When it takes 22 seconds to apply the Hann function to ~1000 bins
In my progress to convert the Jamaisvu library to use CUDA, I've been experimenting a lot with the calculation of several key components. The first thing you have to do in order to perform the FFTs and then the peak finding, is to apply a Hann Function to your data in your bins. Since this is just component-wise vector multiplication, it is a perfect case for using our GPU to compute this for us. I.e. Compute each point of data in our data bin in parallel.
When I first wrote the code to do this it took 22 seconds on average, and I had no idea why. My first assumption was that this was being caused by the memory transfer of my bins to and from the GPU and host. For this song that I'm using as a test, this is about 1000 bins, and therefore 1000 two-way transfers for 2 channels, which gives us roughly 4000 memory copies. This seems like a lot, and since this is my first time messing with GPU compute, it seemed reasonable. Therefore, if the speed of my Hanning is being limited by the number of memory transfers, then if I increase my bin size and therefore decrease the number of bins which decreases the number of memory transfers, my speed should increase more-or-less linearly. So, I quadrupled my bin size and how did I results look you might ask? It took 22 seconds. No amount of playing with this, expect for extreme cases of making the bin size very very small, changed the time in any substantial manner.

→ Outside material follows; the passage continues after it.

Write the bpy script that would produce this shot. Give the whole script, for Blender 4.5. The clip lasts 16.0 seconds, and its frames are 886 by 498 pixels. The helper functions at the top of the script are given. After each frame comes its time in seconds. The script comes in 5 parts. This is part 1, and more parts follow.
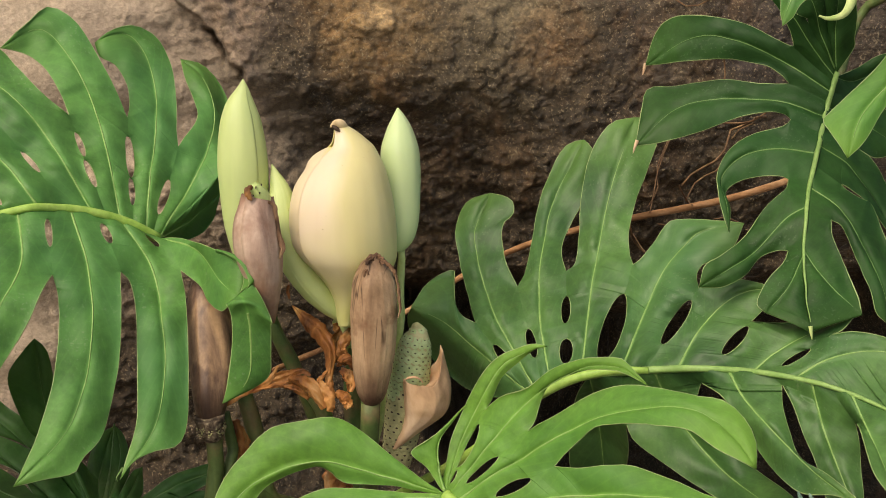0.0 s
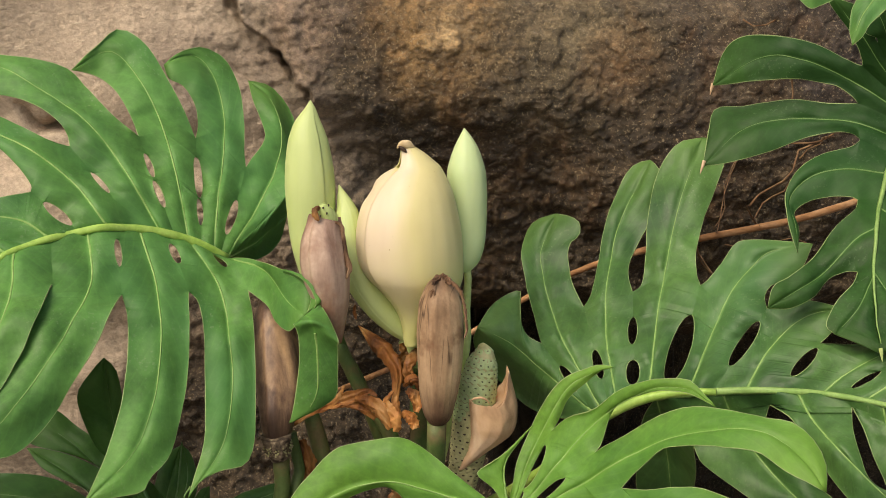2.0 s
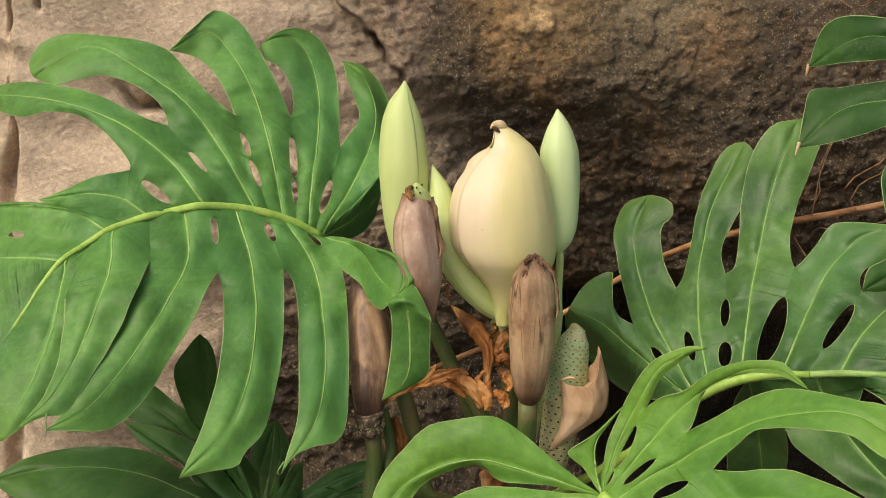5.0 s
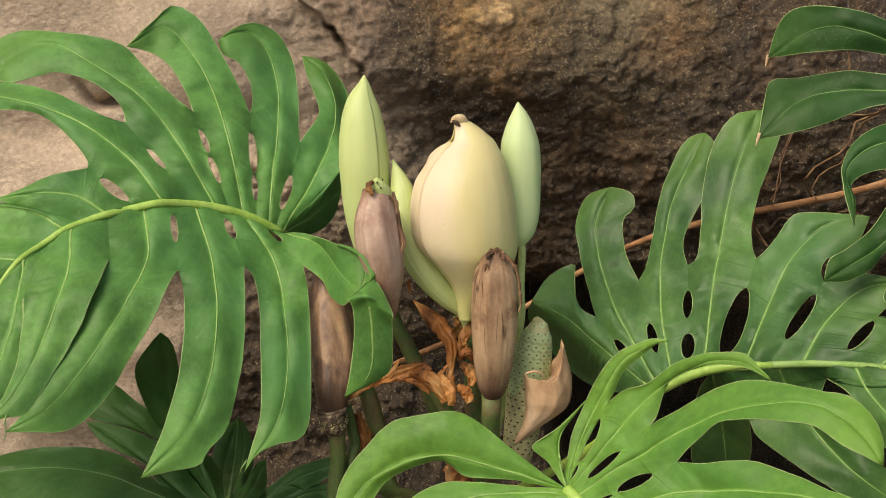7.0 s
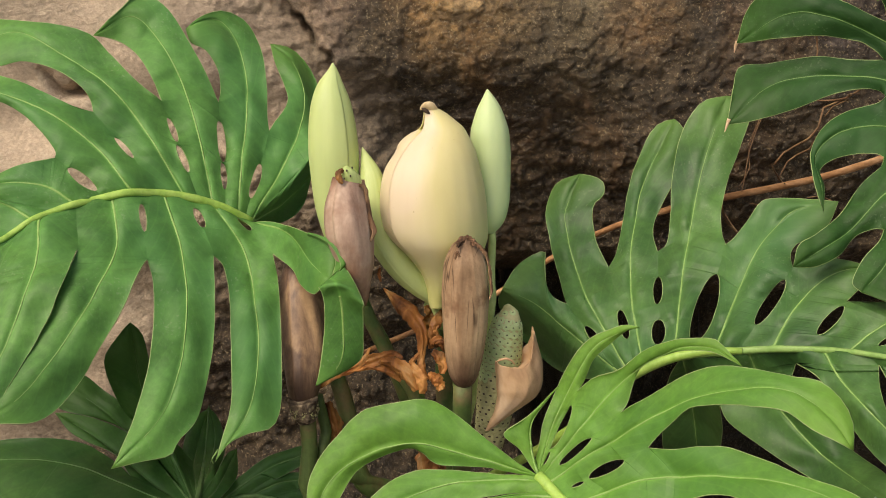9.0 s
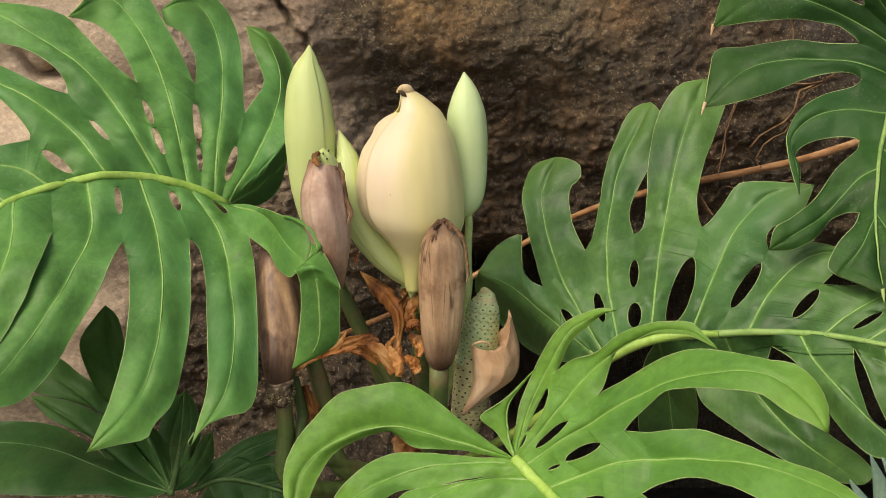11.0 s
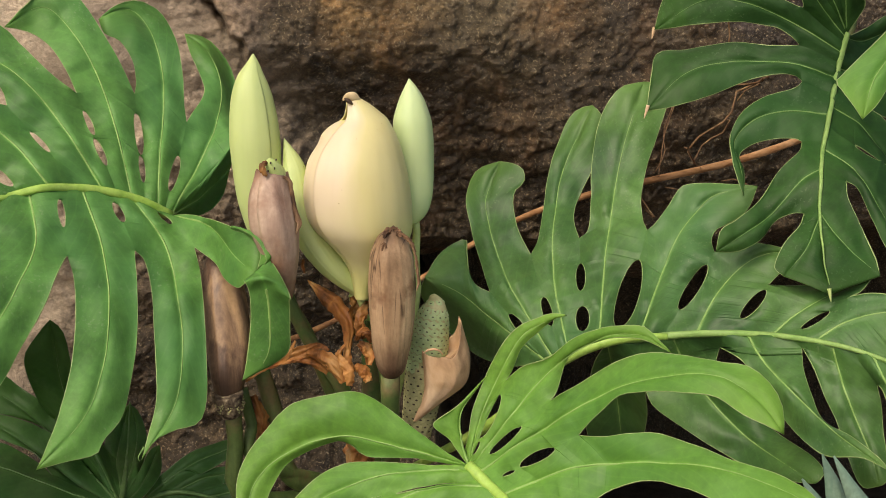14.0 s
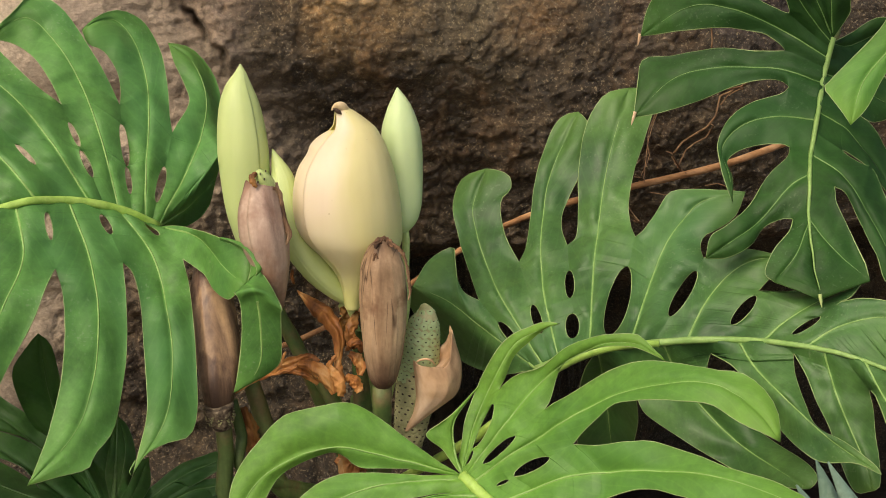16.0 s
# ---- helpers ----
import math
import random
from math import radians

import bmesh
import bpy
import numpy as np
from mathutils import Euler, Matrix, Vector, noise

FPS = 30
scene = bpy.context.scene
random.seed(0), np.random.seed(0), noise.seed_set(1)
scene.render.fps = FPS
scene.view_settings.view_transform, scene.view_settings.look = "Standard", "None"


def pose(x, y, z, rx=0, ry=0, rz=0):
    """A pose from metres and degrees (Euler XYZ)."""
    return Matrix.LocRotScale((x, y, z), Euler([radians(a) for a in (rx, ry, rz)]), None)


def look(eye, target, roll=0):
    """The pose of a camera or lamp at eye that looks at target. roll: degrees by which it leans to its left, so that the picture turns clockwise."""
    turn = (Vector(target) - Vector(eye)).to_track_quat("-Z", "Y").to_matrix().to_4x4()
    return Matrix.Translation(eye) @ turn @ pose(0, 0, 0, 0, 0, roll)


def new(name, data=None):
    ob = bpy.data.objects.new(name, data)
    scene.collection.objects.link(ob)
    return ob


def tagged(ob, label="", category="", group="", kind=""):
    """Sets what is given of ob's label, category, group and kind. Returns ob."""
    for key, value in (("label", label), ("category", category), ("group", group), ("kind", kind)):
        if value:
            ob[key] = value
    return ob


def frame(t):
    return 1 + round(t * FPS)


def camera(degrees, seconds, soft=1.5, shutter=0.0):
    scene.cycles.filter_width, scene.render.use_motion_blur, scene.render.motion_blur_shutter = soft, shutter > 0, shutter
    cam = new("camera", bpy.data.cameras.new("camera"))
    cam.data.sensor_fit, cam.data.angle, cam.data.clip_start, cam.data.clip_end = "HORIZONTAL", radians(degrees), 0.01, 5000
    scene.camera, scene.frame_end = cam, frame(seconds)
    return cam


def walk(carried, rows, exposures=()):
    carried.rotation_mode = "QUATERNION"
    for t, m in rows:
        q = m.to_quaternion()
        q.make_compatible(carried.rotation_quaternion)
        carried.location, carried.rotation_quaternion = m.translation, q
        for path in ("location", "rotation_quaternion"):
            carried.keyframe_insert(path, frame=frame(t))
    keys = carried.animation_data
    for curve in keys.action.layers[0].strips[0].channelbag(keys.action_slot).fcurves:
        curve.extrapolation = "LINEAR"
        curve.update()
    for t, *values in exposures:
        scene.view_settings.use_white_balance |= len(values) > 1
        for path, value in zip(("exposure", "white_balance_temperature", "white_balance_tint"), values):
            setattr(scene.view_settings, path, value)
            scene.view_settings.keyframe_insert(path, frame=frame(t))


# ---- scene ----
from mathutils.bvhtree import BVHTree
PATH = [
    (0.0, 0.0052, 0.0066, 1.5343, 79.998, -0.884, -4.192),
    (0.5, 0.0022, 0.0077, 1.5323, 80.203, -0.892, -3.828),
    (1.0, 0.0014, 0.0072, 1.5321, 80.233, -0.857, -3.319),
    (1.5, 0.0017, 0.0085, 1.5323, 80.389, -0.686, -2.717),
    (2.0, 0.001, 0.0064, 1.5341, 80.686, -0.591, -2.037),
    (2.5, 0.0017, 0.0023, 1.5328, 81.007, -0.5, -1.104),
    (3.0, 0.0008, -0.0015, 1.5327, 81.076, -0.474, -0.149),
    (3.5, -0.0006, -0.0039, 1.5319, 80.92, -0.585, 0.701),
    (4.0, -0.0016, -0.0044, 1.5315, 80.554, -0.58, 1.286),
    (6.5, 0.0028, 0.0025, 1.534, 79.831, -0.055, 0.376),
    (7.0, 0.0021, 0.0049, 1.534, 79.79, -0.046, -0.196),
    (7.5, 0.0027, 0.0054, 1.5329, 79.744, -0.015, -0.605),
    (8.0, 0.0008, 0.0066, 1.5324, 79.634, 0.018, -0.897),
    (8.5, 0.002, 0.0065, 1.5334, 79.494, 0.135, -1.064),
    (9.0, 0.0009, 0.0079, 1.5339, 79.354, 0.12, -1.312),
    (11.5, -0.0014, 0.0099, 1.5355, 78.682, -0.043, -2.549),
    (12.0, -0.0071, 0.0097, 1.5396, 78.737, 0.054, -3.114),
    (12.5, -0.0134, 0.0106, 1.5398, 78.718, 0.171, -3.728),
    (13.0, -0.0211, 0.0117, 1.5407, 78.59, 0.263, -4.326),
    (13.5, -0.0301, 0.0139, 1.5414, 78.589, 0.322, -4.811),
    (14.0, -0.0378, 0.0186, 1.5458, 78.602, 0.336, -5.22),
    (14.5, -0.0453, 0.0226, 1.5493, 78.591, 0.398, -5.421),
    (15.0, -0.0509, 0.0264, 1.5535, 78.531, 0.517, -5.605),
    (15.5, -0.0568, 0.0278, 1.5555, 78.524, 0.57, -5.985),
    (16.0, -0.0656, 0.0281, 1.5568, 78.545, 0.66, -6.528),
]
cam = camera(30.0, 16.0, soft=0.9)
walk(cam, [(t, pose(x, y, z, rx, ry, rz)) for t, x, y, z, rx, ry, rz in PATH], exposures=[(0.0, 0.0, 7000, 10), (16.0, 0.0, 7000, 10)])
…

I also started to notice that my CPU usage was pegged at 100% for these runs. At first I thought this was maybe due to memory transfers, but further investigation told me that with a bin size of 32.78kB and with my 750m's memory transfer rate between host and GPU of ~6.3GB/s told me that, probably, this was not the bottleneck. So, I began to place:
throughout my code...
Eventually, after finding out that a lot of my code like splitting channels and such runs quite fast (10^-5 s), I found that generating the Hann Function in a numpy array which equalled the length of my bin, took roughly 0.01 seconds. I do some quick maths: 0.01*1000 = 10 seconds, and given then variable size which start to stray near 0.02 seconds to compute, I could quickly see where my 22 second runtime was coming from and why my CPU was pegged at 100%. "Okay, Great" I thought. I will just simply put the Hann function in the kernel code so that each thread of the GPU also executes one value of the Hann function. ...this didn't work out so well.
It wasn't until about an hour later, and a bit past midnight that it dawned on my that the Hann function never changes over the course of my calculations since the bin size remains constant. Now, I simply calculate the Hann function once in the beginning and pass this pre-computed array to the GPU when its needed. This step only takes 0.01 seconds, and its fine to compute once. The runtime after this change: 1 second. Quite the improvement!